Ik heb in Google eens het woord 'vervangingstheologie' ingetypt om mij even wat te oriënteren. Vanuit wat ik gelezen heb - tot nu toe van evangelische auteurs - komt mij een sterk of-of-denken voor de geest. Zo van:
- óf je gelooft dat de kerk in plaats van Israël is gekomen en dat God het Joodse volk verstoten heeft,
- óf je gelooft dat het Joodse volk het verbondsvolk is, het werkelijke zaad van Abraham.
(Ik heb vooral dit artikel gelezen, en even kort aan dit artikel geroken. Dus ik heb nog niet heel veel gelezen.)
Ik geloof niet in dat dilemma.
Dat God Israël verstoten heeft, geloof ik helemaal niet. Dat ontkent Paulus heel stellig in Romeinen 11:1-2. Dus waarom zou ik dat dan wel gaan beweren?
Ik zeg ook niet dat de kerk in plaats van Israël is gekomen, alsof er van vervanging sprake zou zijn. Nee, er is sprake van uitbreiding. Daarom spreek ik liever over continuering.

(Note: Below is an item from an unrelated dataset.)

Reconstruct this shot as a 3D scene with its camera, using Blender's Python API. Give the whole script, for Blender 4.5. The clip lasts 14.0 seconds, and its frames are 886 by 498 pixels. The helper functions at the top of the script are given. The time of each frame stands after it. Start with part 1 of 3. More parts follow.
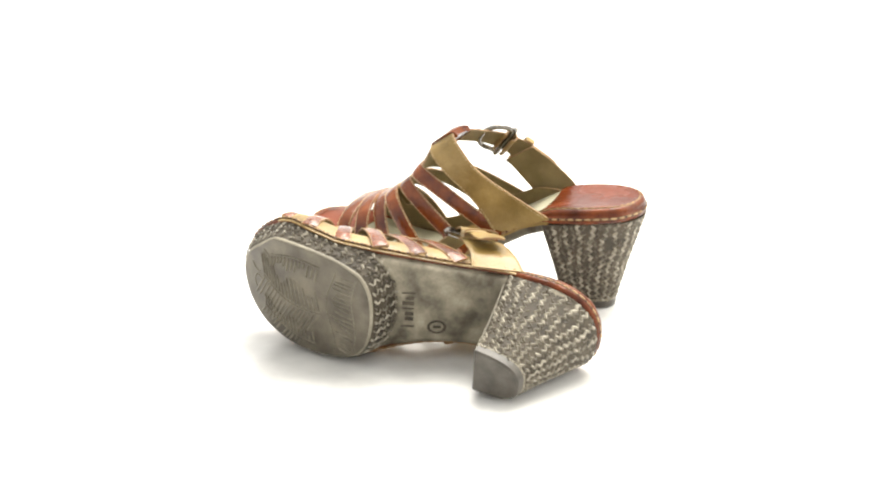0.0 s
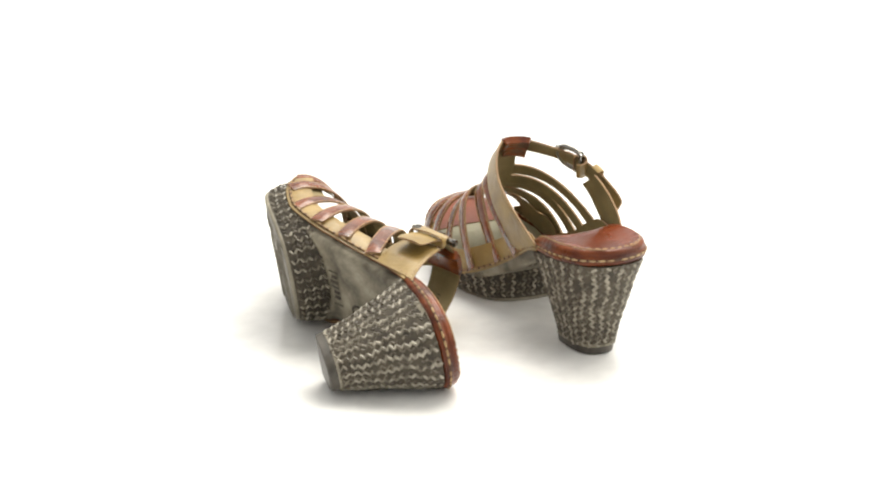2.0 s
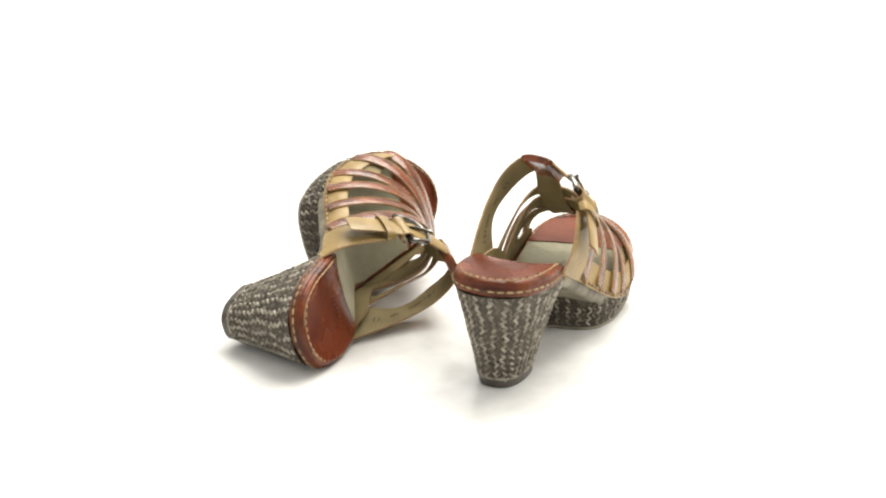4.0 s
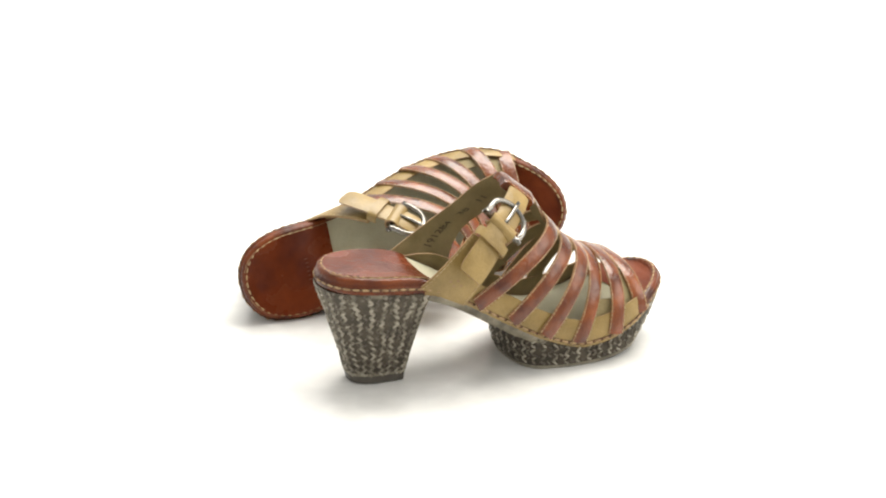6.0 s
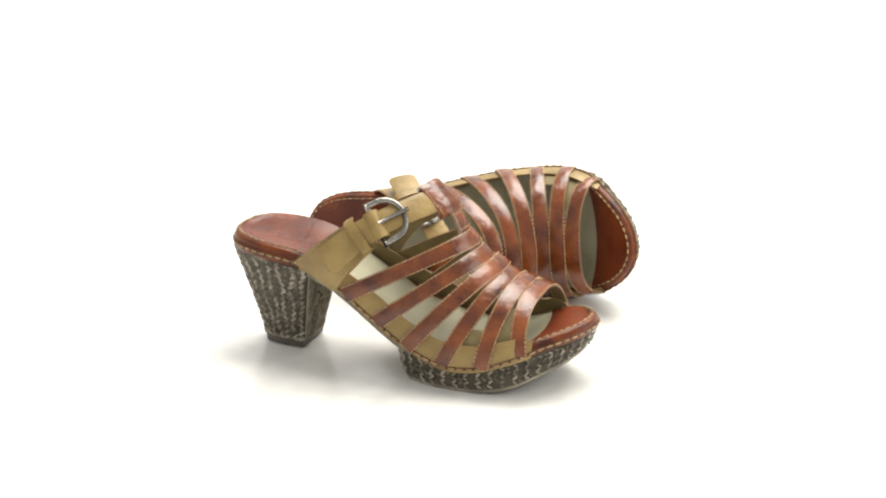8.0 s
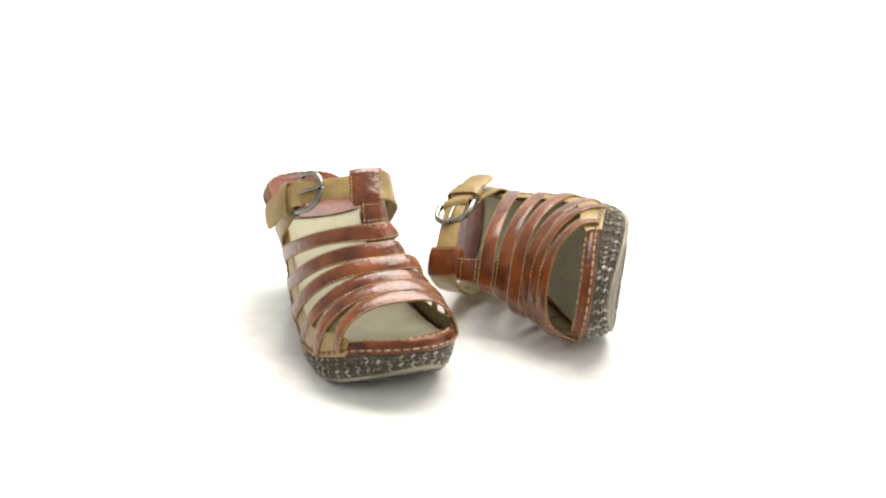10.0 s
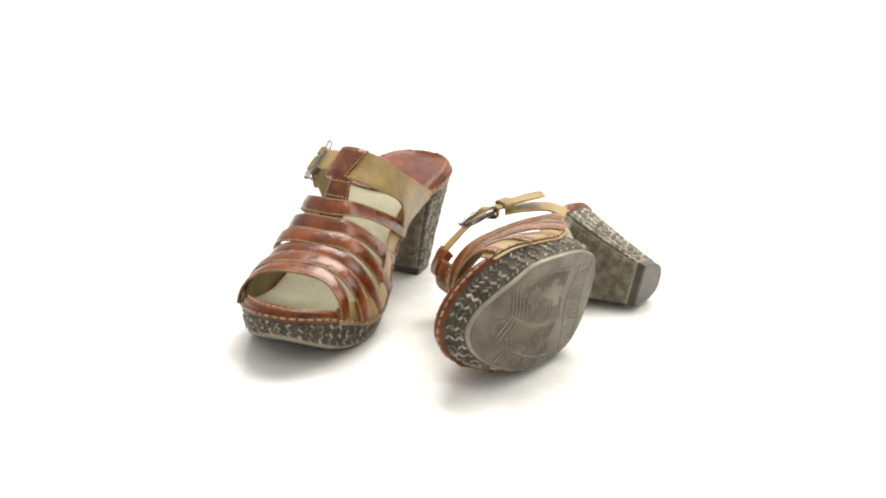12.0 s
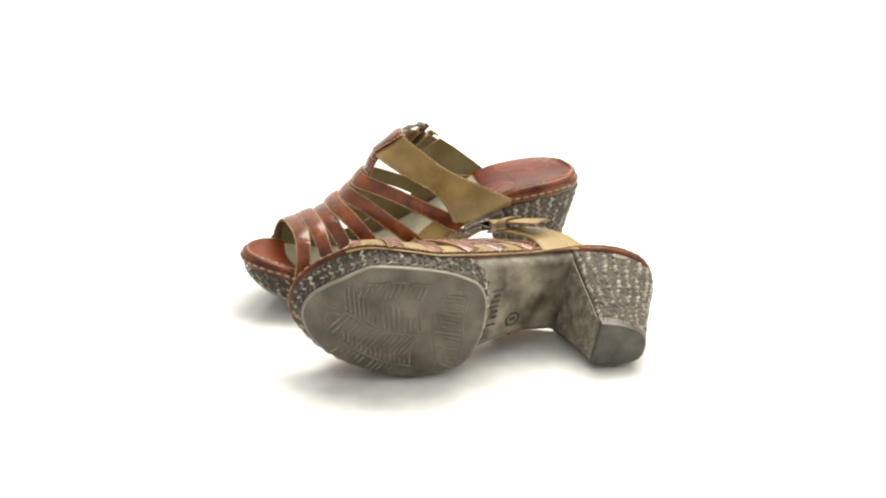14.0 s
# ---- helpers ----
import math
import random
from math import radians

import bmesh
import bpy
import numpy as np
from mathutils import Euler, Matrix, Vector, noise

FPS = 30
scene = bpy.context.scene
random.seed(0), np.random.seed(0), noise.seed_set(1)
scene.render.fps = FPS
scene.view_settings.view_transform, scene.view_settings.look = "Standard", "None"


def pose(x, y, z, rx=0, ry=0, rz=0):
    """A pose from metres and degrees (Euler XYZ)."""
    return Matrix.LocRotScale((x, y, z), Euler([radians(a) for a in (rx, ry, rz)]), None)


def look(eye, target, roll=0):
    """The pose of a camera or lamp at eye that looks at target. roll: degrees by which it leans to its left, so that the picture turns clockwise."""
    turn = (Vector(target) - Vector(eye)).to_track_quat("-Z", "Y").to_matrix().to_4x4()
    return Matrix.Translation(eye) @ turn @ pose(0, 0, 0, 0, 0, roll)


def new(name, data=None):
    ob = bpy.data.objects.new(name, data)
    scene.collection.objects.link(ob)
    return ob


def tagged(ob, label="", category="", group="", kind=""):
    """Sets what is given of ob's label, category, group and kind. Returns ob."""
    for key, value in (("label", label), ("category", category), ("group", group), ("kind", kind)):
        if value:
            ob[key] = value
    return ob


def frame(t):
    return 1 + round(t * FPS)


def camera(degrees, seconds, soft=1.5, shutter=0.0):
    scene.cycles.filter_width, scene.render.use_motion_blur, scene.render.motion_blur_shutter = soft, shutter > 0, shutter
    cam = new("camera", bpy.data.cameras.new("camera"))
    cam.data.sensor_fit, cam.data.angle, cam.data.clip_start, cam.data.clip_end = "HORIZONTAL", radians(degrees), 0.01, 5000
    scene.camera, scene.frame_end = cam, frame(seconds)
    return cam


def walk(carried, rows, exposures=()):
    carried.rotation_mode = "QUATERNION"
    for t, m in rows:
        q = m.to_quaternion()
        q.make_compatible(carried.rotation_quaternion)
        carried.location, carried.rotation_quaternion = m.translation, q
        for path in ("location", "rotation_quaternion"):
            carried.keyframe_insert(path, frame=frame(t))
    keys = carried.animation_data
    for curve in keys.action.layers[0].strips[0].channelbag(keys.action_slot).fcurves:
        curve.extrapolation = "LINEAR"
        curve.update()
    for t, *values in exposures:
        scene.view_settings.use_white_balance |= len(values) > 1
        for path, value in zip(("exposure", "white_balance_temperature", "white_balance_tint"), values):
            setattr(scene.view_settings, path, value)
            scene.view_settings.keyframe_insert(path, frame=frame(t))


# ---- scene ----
# A pair of heeled sandals turns on a white studio sweep before a camera that stands still.
DIST, HEIGHT = 1.274, 0.5147          # camera to the turning axis, and above the floor
UNIT = 0.00091                        # the sandal's own unit, in metres

cam = camera(25.0, 14.0, soft=2.1)
EYE = pose(0, -DIST, HEIGHT, 70.0, 0, 0.057) @ pose(0, 0, 0, 0, 0, -0.2)
walk(cam, [(0.0, EYE), (14.0, EYE)], exposures=[(0.0, 0.92), (0.4, 0.41), (14.0, 0.41)])

# ---- light: a white studio with large softboxes, and an added fill for the backdrop ----
world = bpy.data.worlds.new("studio")
scene.world = world
world.use_nodes = True
bg = world.node_tree.nodes["Background"]
bg.inputs[0].default_value = (1.0, 0.98, 0.925, 1)
bg.inputs[1].default_value = 0.55


def softbox(name, eye, target, size, size_y, power, colour=(1, 1, 1)):
    lamp = bpy.data.lights.new(name, "AREA")
    lamp.shape, lamp.size, lamp.size_y, lamp.energy, lamp.color = "RECTANGLE", size, size_y, power, colour
    ob = new(name, lamp)
    ob.matrix_world = look(eye, target)
    return ob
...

Als je zegt dat het Joodse volk het werkelijke zaad van Abraham is, zeg je dat de niet-Joden in de kerk - en dat is de meerderheid - niet het werkelijke zaad van Abraham is. Dus dat die het onwerkelijke zaad van Abraham zijn, of helemaal niet het zaad van Abraham. Wie dat beweert negeert Genesis 17:4-6 echter volkomen, en ook Mattheüs 3:9, en Romeinen 2:28 en 29. Dat negeren van Genesis 17:4-6, daar heeft B. Holwerda al in de periode 1946-1952 de vinger bij gelegd, zie zijn Oudtestamentische voordrachten deel 2 blz. 18. Maar mensen zijn nou eenmaal vreemde, eigenwijze en eigenwillige wezens, waartegen je kan praten als brugman. Ze gaan toch wel hun eigen gang, al zouden ze er de brandstapel voor op moeten.
Geef mij dus maar de continueringstheologie, ook al word ik dan door simplificerende evangelischen uitgescholden voor vervangingstheoloog.
De continueringstheologie neemt niet zijn vertrekpunt in een visie op de Joden, maar in een visie op het verbond van God.